Trout was a high-risk opponent, with the fight against Mayweather already lined up, but Alvarez earned scores of 115-112, 118-109 and 116-111 in the super-welterweight world title unification fight.
Trout [30-3, 17 KOs], who started as WBA champion after beating Cotto, was more active but it was Alvarez’s power that was decisive. He landed 43 per cent of his power punches compared to 27% for Trout.
“He shocked us; I was prepared for a different fighter,” Trout said. “I tried to pressure the action and change things up but he kept changing.” Alvarez gained control in the middle rounds and dropped Trout with a counter right hand in the seventh round.
vs. Liam Smith, WKO 9
September 17, 2016
AT&T Stadium, Arlington
In Canelo’s last fight, he took out Englishman Liam Smith [25-1-1, 14 KOs] with a wicked body shot in the ninth round. Smith had earlier touched down in rounds seven and eight in another dominant display from the Mexican.

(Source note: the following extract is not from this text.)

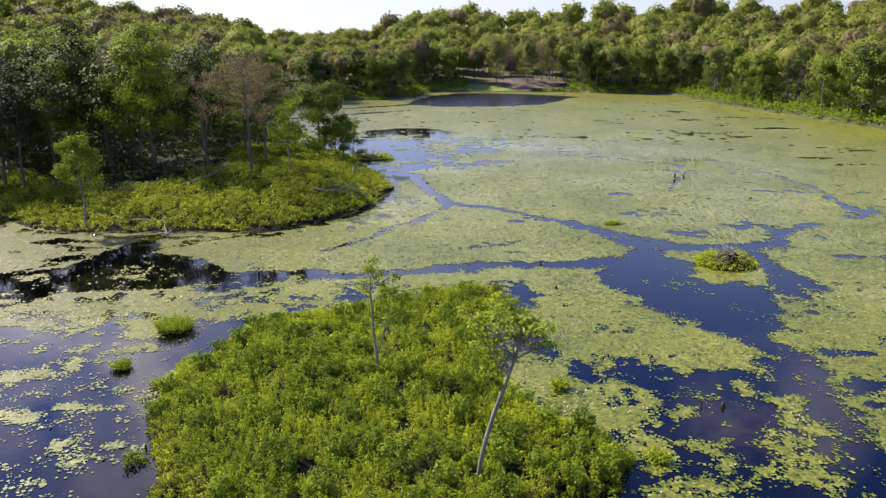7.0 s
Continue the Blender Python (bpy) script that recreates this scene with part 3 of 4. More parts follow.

But this was not the fight in which fans wanted to see Canelo. Instead of fighting Gennady Golovkin in a world title unification fight, Canelo gave up his WBC belt and dropped down to 154 pounds to claim Smith’s WBO world title at the AT&T Stadium, Texas. Canelo was too big, too quick and too powerful.
According to CompuBox punch statistics, Alvarez landed 157 of 422 [37 percent] and also had a 113-68 advantage in power punches landed. While demonstrating his class as one of the sport’s best operators, this performance also showed Canelo needs tougher tests.